DO THIS:
Print exactly the lines that run from the line containing "What Blender Python" to the line containing "from math import radians", both included, and nothing else; pictures stay out.

------ DATA SECTION

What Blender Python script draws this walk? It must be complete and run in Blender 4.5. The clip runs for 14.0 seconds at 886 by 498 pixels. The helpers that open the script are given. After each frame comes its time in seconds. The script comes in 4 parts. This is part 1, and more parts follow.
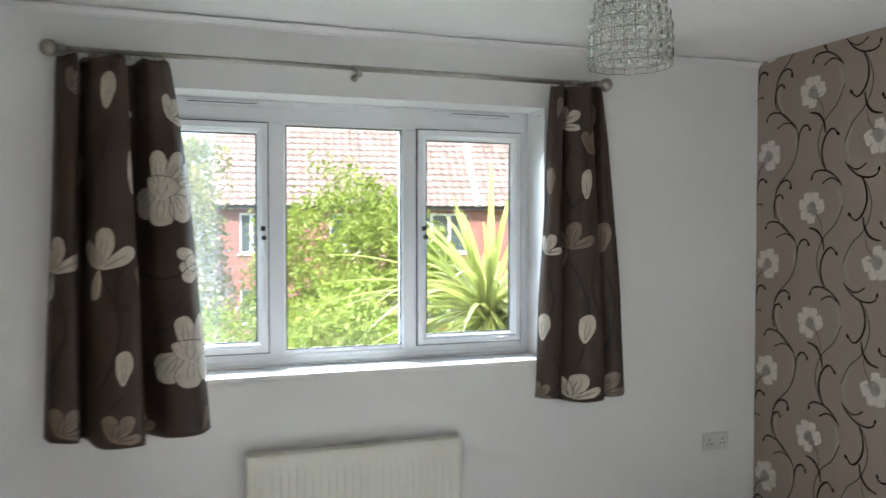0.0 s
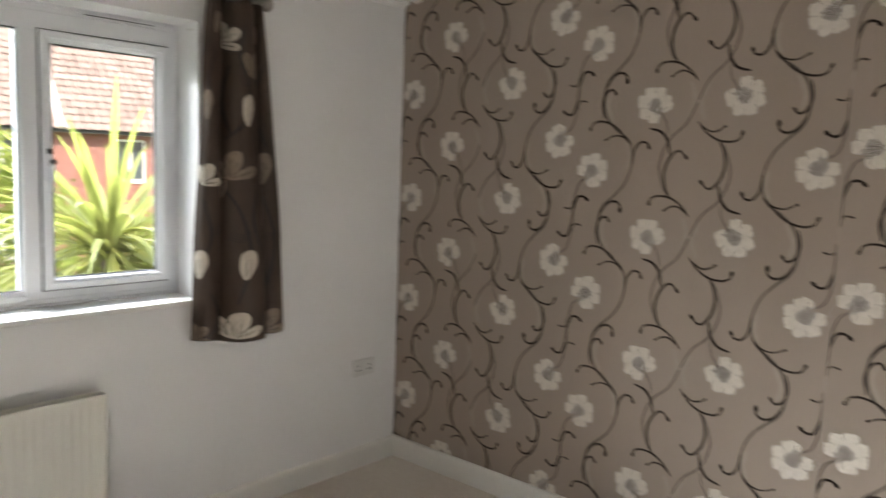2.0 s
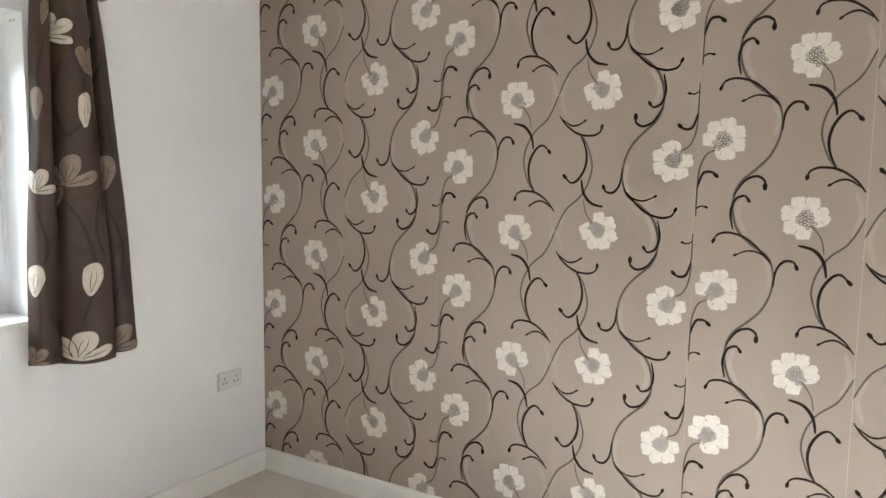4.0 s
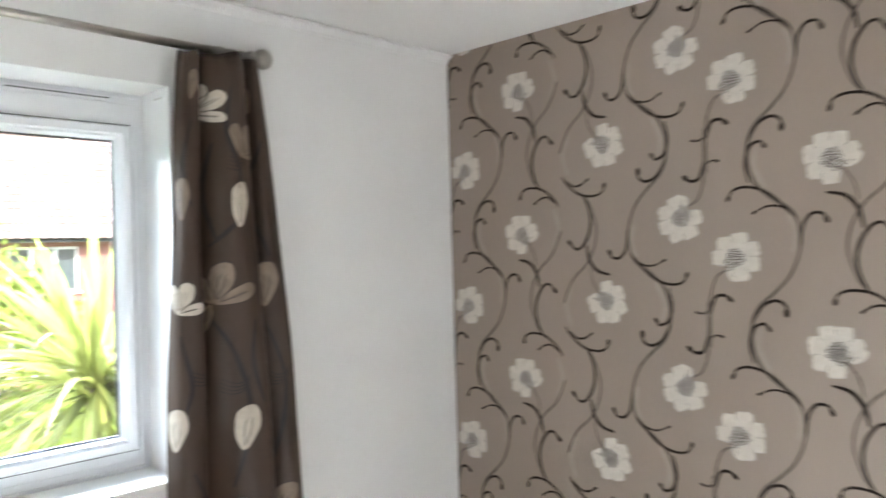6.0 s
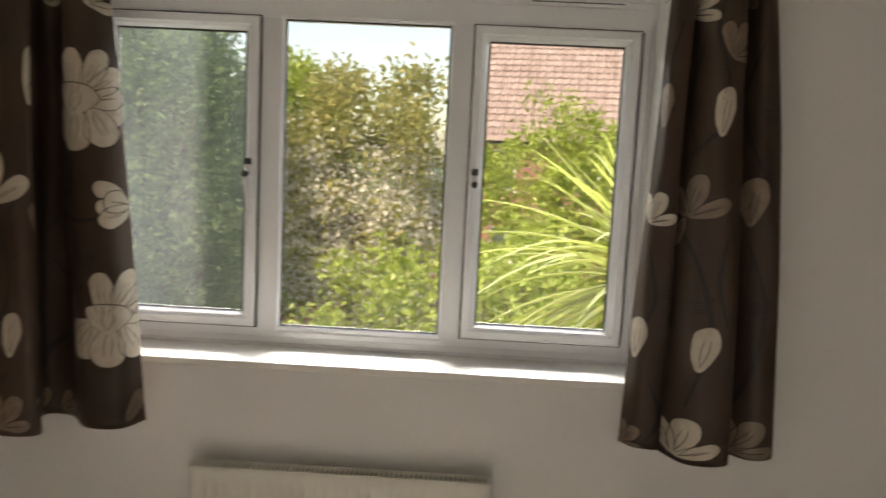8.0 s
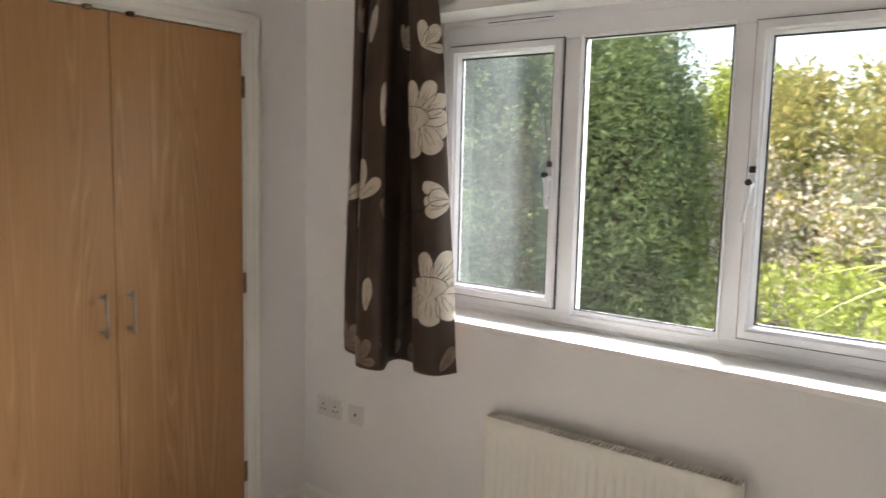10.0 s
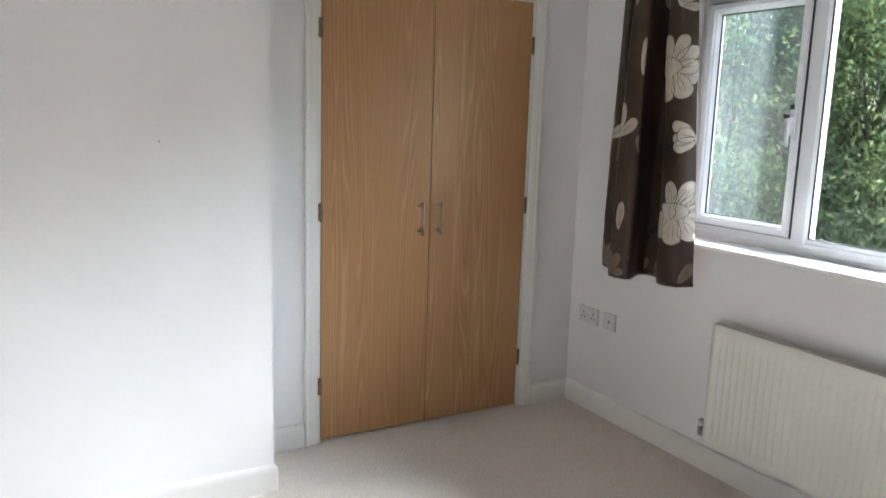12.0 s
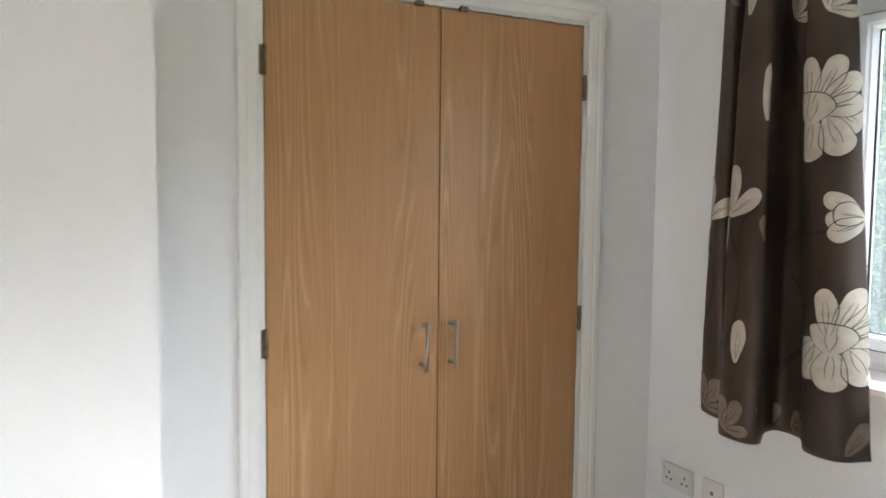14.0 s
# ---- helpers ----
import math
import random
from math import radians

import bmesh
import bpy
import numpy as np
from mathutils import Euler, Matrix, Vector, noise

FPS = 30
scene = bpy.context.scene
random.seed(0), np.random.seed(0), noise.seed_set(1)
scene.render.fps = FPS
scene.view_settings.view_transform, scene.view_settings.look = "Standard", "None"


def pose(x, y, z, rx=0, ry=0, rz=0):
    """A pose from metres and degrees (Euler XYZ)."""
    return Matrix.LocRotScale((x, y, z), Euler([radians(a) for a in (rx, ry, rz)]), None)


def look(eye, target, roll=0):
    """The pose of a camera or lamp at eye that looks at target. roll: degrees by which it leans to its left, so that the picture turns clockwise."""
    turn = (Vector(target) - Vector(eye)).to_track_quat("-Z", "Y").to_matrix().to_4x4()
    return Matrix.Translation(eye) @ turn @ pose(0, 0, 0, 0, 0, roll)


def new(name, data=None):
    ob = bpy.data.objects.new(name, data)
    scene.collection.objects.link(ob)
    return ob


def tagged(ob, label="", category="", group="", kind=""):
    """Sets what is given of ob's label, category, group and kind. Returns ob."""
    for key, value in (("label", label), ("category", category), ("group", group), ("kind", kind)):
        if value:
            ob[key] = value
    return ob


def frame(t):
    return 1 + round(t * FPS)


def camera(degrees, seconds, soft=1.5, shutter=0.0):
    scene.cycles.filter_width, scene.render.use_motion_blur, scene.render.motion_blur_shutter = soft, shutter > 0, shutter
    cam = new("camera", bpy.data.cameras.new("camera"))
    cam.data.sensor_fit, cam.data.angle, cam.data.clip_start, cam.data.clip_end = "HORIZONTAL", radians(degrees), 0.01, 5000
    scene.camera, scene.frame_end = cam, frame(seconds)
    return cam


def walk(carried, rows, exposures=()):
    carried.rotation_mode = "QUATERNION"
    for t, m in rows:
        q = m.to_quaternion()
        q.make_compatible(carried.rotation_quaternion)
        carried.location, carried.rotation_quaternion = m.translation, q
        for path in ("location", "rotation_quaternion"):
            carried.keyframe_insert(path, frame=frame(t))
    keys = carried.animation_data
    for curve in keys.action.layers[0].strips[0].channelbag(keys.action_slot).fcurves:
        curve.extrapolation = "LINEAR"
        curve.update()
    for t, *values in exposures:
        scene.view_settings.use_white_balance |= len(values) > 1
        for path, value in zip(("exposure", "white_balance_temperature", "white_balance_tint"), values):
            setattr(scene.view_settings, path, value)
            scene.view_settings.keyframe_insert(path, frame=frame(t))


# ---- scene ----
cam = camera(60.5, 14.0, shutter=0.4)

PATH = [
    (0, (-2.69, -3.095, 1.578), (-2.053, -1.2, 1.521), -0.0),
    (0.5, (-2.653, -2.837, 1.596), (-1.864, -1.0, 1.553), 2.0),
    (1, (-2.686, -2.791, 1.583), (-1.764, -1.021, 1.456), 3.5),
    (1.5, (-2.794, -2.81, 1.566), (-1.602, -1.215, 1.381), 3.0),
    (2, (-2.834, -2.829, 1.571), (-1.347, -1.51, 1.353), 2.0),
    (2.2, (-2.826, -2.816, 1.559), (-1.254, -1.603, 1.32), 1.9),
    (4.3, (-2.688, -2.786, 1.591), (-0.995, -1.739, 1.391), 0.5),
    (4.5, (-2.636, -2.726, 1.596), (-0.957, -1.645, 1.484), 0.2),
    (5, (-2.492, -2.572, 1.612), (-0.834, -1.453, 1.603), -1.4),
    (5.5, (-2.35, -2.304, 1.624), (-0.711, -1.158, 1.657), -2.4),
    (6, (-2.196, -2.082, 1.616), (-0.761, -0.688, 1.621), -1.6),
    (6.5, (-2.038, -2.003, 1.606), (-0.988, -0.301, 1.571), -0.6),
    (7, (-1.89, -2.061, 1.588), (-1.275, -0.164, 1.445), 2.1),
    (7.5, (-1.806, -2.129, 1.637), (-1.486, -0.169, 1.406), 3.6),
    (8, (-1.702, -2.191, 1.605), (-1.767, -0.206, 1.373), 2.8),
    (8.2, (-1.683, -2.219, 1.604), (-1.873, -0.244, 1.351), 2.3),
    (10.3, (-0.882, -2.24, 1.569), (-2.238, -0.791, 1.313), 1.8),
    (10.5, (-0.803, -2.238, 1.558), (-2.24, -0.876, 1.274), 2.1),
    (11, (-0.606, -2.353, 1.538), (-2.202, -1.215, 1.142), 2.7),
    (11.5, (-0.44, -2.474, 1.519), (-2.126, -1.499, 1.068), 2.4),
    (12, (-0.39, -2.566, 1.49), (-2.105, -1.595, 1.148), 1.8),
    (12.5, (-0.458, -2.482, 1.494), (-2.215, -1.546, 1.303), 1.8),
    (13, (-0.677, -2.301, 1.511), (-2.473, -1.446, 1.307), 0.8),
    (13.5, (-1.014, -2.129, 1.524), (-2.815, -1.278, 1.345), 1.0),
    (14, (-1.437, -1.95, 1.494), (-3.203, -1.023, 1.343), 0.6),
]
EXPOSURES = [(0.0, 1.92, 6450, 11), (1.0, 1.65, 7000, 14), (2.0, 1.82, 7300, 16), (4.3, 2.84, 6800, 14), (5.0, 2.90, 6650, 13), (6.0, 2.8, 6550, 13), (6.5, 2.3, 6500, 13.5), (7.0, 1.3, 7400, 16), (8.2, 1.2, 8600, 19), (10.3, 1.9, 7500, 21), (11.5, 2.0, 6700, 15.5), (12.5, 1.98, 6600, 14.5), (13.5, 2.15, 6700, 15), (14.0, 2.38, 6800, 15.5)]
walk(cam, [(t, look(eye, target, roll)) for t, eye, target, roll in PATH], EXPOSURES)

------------
------ DATA SECTION

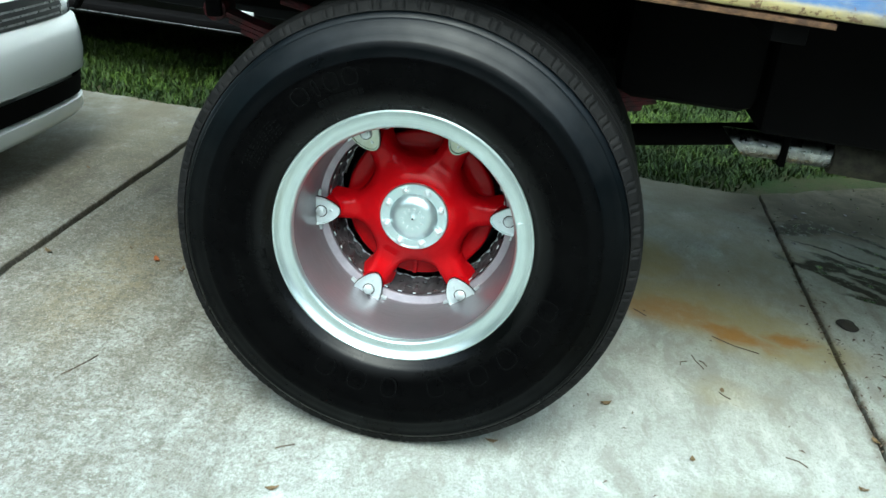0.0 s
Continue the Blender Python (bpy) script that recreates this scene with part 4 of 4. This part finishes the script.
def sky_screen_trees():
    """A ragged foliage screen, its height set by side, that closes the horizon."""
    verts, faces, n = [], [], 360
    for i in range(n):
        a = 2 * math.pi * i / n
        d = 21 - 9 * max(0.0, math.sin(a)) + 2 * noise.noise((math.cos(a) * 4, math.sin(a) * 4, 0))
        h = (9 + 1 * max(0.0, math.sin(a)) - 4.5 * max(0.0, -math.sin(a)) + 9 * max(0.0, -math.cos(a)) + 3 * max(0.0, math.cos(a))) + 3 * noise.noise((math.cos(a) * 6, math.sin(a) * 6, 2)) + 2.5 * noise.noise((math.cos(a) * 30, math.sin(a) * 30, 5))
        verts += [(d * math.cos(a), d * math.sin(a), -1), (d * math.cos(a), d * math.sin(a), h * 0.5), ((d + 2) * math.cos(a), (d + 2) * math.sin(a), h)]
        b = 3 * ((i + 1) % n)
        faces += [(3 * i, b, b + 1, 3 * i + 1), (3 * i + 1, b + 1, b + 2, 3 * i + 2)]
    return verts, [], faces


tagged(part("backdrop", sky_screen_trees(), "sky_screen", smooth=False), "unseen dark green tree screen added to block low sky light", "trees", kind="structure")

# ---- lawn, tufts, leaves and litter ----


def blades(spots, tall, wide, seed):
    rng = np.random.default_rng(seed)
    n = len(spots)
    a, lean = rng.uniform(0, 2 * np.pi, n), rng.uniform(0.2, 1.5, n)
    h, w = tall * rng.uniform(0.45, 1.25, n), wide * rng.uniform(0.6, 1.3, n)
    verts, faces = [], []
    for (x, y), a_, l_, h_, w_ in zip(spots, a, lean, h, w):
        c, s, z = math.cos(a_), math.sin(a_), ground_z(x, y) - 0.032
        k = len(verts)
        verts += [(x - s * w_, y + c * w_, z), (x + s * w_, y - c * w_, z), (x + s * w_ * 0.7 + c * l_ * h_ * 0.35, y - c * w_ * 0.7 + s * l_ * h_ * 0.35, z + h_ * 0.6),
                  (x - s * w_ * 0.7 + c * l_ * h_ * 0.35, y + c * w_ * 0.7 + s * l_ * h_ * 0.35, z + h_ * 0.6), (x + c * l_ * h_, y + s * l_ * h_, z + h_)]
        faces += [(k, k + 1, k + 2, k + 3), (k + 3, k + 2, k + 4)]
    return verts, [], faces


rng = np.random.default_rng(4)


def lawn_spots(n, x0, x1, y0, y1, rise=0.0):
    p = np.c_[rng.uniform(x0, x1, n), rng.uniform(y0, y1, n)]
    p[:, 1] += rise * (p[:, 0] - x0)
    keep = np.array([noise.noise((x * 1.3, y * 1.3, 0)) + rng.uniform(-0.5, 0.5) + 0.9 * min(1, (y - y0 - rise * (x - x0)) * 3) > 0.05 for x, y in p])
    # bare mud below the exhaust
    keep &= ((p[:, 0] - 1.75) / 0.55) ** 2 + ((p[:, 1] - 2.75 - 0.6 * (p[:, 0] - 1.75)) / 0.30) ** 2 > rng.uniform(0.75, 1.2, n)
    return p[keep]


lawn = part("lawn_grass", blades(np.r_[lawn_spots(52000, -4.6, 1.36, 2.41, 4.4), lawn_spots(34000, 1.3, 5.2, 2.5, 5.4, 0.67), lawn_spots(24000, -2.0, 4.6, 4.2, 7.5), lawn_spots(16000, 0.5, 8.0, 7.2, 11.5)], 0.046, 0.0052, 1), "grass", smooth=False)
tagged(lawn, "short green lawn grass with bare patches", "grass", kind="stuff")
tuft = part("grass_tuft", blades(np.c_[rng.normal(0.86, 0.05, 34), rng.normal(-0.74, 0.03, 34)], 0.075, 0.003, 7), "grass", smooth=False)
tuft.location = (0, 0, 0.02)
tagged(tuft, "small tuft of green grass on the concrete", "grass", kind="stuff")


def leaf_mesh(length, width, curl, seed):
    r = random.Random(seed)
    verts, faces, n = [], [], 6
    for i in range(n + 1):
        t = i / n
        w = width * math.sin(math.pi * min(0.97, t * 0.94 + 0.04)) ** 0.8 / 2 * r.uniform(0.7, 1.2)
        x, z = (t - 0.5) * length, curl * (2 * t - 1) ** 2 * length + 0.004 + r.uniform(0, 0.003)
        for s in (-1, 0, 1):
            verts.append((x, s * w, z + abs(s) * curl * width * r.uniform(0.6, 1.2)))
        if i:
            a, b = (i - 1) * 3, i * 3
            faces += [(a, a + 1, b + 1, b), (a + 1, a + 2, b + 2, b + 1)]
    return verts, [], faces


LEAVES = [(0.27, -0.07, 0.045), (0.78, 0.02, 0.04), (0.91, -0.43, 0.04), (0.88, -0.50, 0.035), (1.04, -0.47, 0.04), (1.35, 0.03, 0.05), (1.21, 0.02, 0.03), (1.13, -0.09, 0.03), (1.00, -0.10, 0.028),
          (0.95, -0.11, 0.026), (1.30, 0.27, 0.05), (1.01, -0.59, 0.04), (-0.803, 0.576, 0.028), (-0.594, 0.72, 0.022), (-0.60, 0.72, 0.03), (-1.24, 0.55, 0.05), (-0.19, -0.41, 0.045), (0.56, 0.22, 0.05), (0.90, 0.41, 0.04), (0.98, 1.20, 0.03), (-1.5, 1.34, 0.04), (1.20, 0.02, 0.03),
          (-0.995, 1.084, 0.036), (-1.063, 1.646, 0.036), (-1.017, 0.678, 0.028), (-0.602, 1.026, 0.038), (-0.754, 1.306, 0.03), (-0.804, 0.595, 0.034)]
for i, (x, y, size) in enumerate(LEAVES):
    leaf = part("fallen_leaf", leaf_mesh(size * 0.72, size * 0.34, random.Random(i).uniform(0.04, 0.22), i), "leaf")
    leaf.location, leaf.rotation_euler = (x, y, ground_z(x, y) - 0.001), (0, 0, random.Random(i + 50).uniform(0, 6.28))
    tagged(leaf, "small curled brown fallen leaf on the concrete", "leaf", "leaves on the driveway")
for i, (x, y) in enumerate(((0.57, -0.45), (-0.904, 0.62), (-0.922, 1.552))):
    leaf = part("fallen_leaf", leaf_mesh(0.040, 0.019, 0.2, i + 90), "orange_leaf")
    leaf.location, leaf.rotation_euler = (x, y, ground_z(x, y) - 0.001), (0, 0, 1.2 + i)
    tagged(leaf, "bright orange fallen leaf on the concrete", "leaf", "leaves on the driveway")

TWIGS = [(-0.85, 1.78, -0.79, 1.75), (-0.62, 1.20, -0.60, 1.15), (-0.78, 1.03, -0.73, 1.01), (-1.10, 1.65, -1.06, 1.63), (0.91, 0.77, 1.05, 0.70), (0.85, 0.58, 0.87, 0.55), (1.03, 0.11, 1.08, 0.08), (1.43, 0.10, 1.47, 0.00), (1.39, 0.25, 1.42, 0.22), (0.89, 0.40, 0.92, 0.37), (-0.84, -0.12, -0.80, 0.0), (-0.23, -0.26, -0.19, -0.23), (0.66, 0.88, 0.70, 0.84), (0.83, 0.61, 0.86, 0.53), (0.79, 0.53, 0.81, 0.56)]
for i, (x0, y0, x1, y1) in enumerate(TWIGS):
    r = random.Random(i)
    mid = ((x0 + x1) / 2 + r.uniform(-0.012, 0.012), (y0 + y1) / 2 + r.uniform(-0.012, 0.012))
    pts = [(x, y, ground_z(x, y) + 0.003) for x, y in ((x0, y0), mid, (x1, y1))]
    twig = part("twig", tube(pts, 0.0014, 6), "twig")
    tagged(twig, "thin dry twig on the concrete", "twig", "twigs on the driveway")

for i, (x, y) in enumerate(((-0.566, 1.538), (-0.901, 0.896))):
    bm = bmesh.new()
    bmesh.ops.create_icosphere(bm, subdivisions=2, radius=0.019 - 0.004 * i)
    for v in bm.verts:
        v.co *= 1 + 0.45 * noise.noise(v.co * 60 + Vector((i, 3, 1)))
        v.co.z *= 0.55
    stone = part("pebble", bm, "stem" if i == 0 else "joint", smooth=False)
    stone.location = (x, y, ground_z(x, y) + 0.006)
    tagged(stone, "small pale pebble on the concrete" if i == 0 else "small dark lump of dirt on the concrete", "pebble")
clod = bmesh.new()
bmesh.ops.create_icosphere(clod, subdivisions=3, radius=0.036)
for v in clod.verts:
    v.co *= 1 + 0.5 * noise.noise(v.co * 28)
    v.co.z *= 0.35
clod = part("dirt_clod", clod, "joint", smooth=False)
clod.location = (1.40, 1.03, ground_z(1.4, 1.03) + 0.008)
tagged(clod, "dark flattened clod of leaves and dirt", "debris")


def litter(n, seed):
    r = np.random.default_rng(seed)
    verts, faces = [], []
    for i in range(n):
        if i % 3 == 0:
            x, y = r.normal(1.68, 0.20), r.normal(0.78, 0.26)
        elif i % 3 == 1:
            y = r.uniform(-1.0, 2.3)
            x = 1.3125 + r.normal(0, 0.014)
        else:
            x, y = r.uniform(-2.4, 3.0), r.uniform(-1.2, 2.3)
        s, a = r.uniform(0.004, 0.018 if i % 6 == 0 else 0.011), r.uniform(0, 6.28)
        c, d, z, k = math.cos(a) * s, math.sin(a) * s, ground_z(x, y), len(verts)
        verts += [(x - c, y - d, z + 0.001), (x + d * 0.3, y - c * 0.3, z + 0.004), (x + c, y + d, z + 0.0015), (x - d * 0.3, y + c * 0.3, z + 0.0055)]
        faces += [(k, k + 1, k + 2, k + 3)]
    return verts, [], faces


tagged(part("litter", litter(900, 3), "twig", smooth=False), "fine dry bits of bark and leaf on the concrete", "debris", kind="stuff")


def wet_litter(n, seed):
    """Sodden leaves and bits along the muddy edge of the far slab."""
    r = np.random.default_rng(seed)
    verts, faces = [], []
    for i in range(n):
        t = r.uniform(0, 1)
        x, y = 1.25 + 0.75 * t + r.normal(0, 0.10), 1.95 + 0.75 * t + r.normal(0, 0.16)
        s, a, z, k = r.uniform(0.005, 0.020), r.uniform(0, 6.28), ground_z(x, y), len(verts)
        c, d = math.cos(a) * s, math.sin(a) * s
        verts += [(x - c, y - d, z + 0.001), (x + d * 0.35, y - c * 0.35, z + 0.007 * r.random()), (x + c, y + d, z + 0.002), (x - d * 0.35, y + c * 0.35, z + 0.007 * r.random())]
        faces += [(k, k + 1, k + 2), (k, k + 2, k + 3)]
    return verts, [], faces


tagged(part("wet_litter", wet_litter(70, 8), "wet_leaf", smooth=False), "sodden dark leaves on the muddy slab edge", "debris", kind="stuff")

------------

TASK RESPONSE:
What Blender Python script draws this walk? It must be complete and run in Blender 4.5. The clip runs for 14.0 seconds at 886 by 498 pixels. The helpers that open the script are given. After each frame comes its time in seconds. The script comes in 4 parts. This is part 1, and more parts follow.
0.0 s
2.0 s
4.0 s
6.0 s
8.0 s
10.0 s
12.0 s
14.0 s
# ---- helpers ----
import math
import random
from math import radians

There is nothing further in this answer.